— EXERCISE OBJECTIVE —
Can you print the data exactly and leave out each image?

%%

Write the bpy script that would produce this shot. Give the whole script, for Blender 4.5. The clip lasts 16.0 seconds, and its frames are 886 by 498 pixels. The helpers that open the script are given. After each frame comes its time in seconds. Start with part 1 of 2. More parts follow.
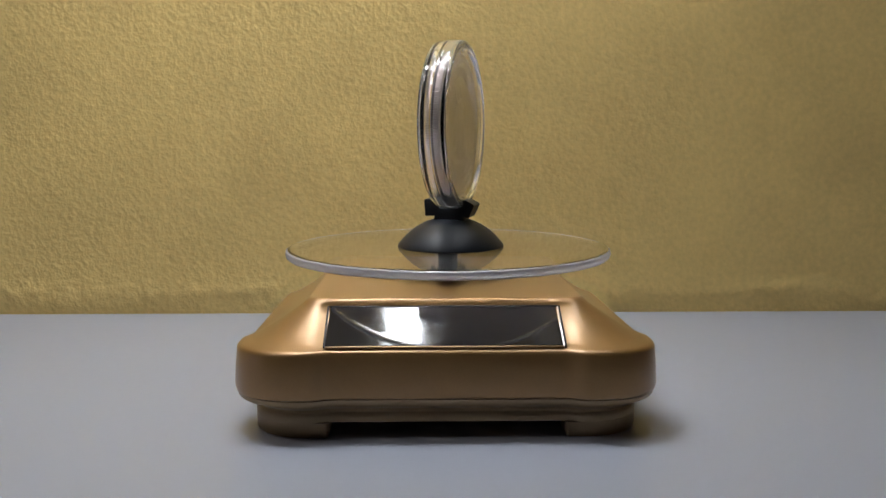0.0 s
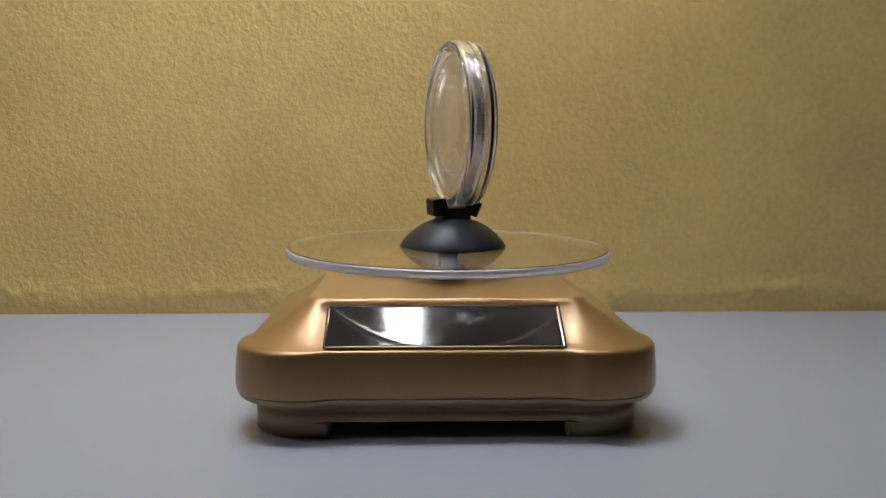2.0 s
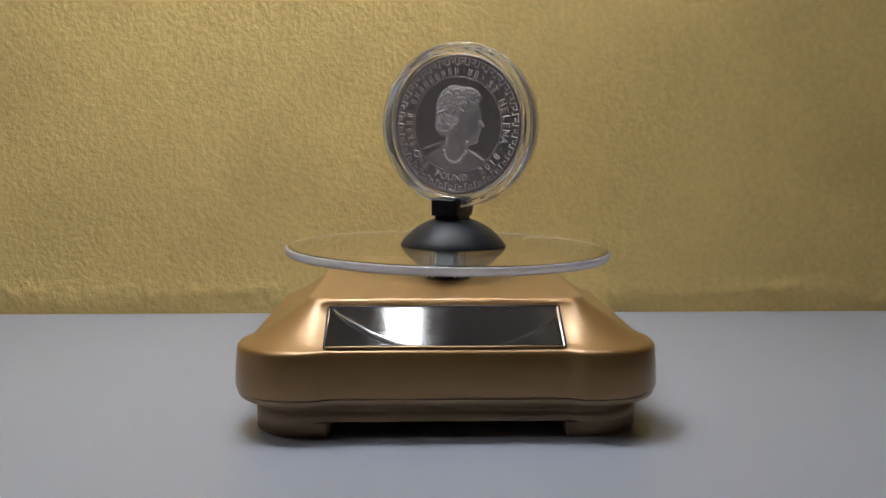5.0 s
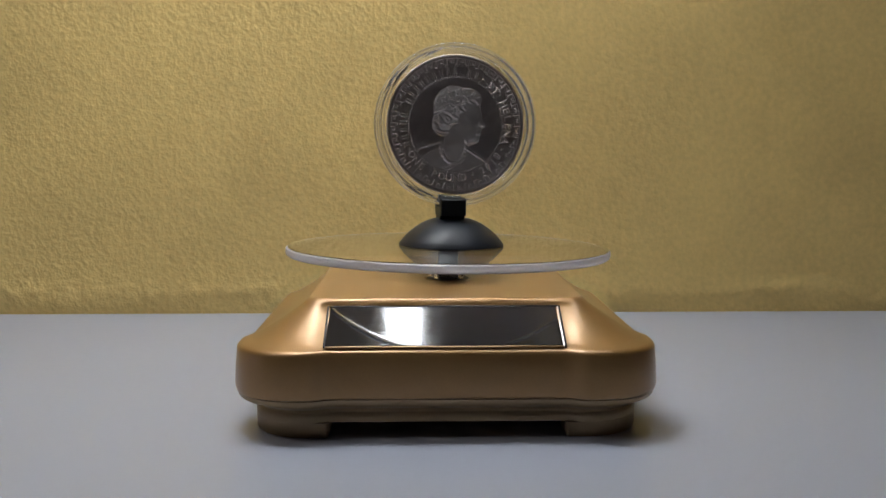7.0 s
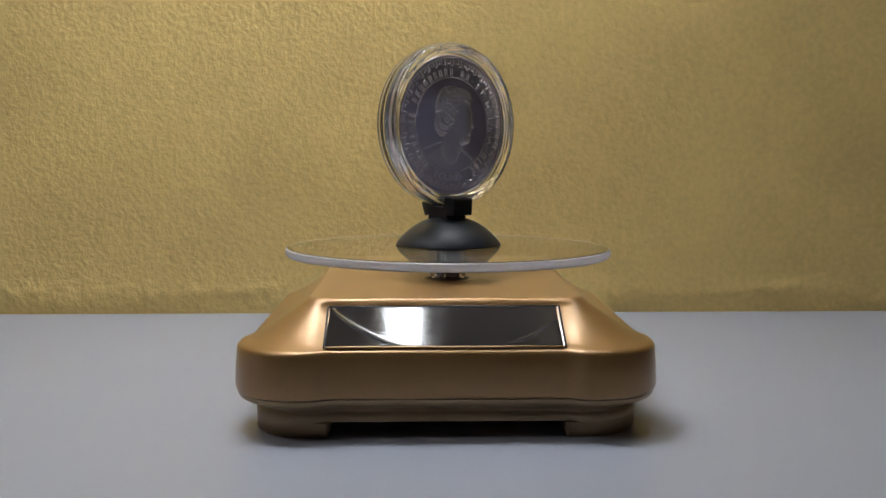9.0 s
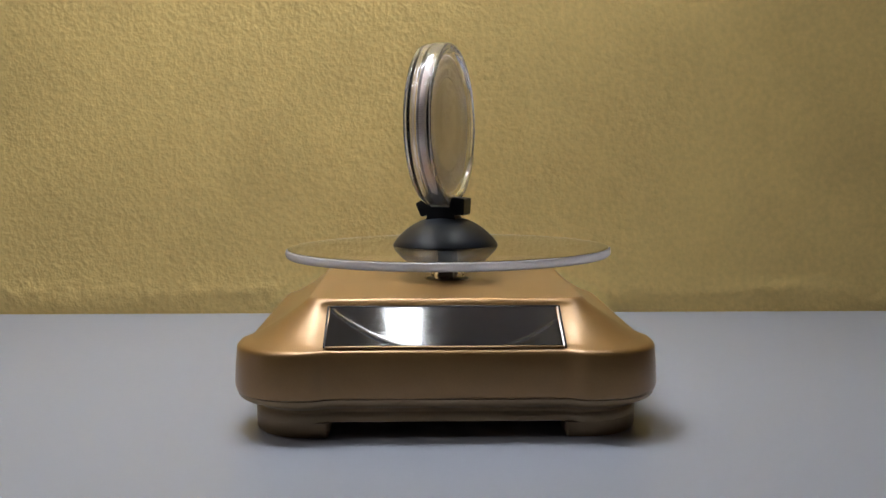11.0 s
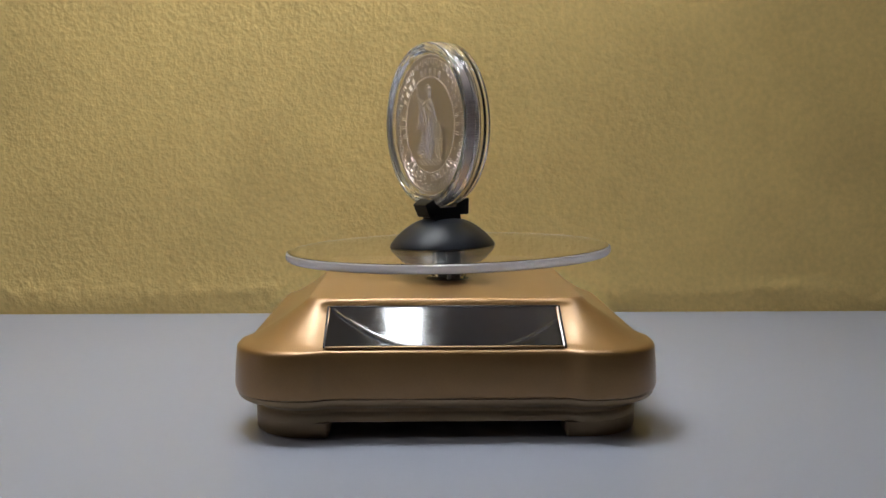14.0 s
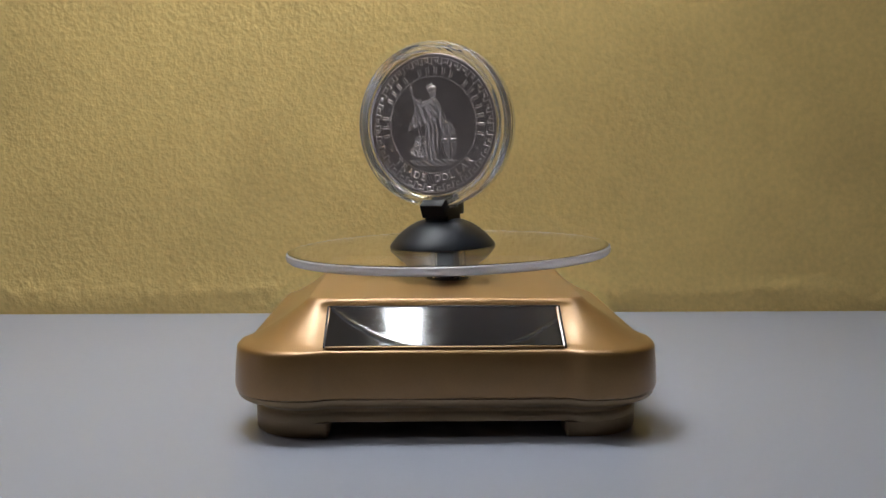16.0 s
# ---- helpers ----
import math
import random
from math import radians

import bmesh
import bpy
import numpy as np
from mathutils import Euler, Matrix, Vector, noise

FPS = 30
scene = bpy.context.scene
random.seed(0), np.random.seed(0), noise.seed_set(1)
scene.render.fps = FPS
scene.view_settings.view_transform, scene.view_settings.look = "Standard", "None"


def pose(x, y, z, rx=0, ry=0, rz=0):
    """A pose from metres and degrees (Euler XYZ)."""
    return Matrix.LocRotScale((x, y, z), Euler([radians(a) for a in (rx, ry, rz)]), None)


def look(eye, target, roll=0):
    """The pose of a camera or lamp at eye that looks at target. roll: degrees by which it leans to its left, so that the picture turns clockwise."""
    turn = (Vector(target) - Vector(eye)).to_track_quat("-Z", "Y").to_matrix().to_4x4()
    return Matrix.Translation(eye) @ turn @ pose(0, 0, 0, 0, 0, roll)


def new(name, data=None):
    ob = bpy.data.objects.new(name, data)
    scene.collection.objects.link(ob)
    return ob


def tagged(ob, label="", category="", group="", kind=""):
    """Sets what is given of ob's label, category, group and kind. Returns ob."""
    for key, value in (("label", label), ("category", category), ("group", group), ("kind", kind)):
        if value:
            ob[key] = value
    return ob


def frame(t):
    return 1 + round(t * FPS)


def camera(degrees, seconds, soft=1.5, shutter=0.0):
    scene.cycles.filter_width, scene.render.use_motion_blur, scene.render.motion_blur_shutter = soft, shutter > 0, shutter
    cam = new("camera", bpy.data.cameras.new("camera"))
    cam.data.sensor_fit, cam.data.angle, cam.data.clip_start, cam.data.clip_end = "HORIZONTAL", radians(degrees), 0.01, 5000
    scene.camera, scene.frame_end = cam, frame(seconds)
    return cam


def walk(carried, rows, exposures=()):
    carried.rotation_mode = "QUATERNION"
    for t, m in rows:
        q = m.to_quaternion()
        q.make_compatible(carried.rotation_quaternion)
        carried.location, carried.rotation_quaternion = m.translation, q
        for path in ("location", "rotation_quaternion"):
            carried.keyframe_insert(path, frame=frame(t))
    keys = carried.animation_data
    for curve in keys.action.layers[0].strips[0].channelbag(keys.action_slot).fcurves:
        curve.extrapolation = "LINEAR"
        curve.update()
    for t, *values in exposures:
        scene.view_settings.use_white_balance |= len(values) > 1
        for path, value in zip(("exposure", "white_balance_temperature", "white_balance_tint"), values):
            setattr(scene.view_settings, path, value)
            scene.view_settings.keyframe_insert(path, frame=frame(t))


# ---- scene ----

%%

— TASK ANSWER —
Write the bpy script that would produce this shot. Give the whole script, for Blender 4.5. The clip lasts 16.0 seconds, and its frames are 886 by 498 pixels. The helpers that open the script are given. After each frame comes its time in seconds. Start with part 1 of 2. More parts follow.
0.0 s
2.0 s
5.0 s
7.0 s
9.0 s
11.0 s
14.0 s
16.0 s
# ---- helpers ----
import math
import random
from math import radians

import bmesh
import bpy
import numpy as np
from mathutils import Euler, Matrix, Vector, noise

FPS = 30
scene = bpy.context.scene
random.seed(0), np.random.seed(0), noise.seed_set(1)
scene.render.fps = FPS
scene.view_settings.view_transform, scene.view_settings.look = "Standard", "None"


def pose(x, y, z, rx=0, ry=0, rz=0):
    """A pose from metres and degrees (Euler XYZ)."""
    return Matrix.LocRotScale((x, y, z), Euler([radians(a) for a in (rx, ry, rz)]), None)


def look(eye, target, roll=0):
    """The pose of a camera or lamp at eye that looks at target. roll: degrees by which it leans to its left, so that the picture turns clockwise."""
    turn = (Vector(target) - Vector(eye)).to_track_quat("-Z", "Y").to_matrix().to_4x4()
    return Matrix.Translation(eye) @ turn @ pose(0, 0, 0, 0, 0, roll)


def new(name, data=None):
    ob = bpy.data.objects.new(name, data)
    scene.collection.objects.link(ob)
    return ob


def tagged(ob, label="", category="", group="", kind=""):
    """Sets what is given of ob's label, category, group and kind. Returns ob."""
    for key, value in (("label", label), ("category", category), ("group", group), ("kind", kind)):
        if value:
            ob[key] = value
    return ob


def frame(t):
    return 1 + round(t * FPS)


def camera(degrees, seconds, soft=1.5, shutter=0.0):
    scene.cycles.filter_width, scene.render.use_motion_blur, scene.render.motion_blur_shutter = soft, shutter > 0, shutter
    cam = new("camera", bpy.data.cameras.new("camera"))
    cam.data.sensor_fit, cam.data.angle, cam.data.clip_start, cam.data.clip_end = "HORIZONTAL", radians(degrees), 0.01, 5000
    scene.camera, scene.frame_end = cam, frame(seconds)
    return cam


def walk(carried, rows, exposures=()):
    carried.rotation_mode = "QUATERNION"
    for t, m in rows:
        q = m.to_quaternion()
        q.make_compatible(carried.rotation_quaternion)
        carried.location, carried.rotation_quaternion = m.translation, q
        for path in ("location", "rotation_quaternion"):
            carried.keyframe_insert(path, frame=frame(t))
    keys = carried.animation_data
    for curve in keys.action.layers[0].strips[0].channelbag(keys.action_slot).fcurves:
        curve.extrapolation = "LINEAR"
        curve.update()
    for t, *values in exposures:
        scene.view_settings.use_white_balance |= len(values) > 1
        for path, value in zip(("exposure", "white_balance_temperature", "white_balance_tint"), values):
            setattr(scene.view_settings, path, value)
            scene.view_settings.keyframe_insert(path, frame=frame(t))


# ---- scene ----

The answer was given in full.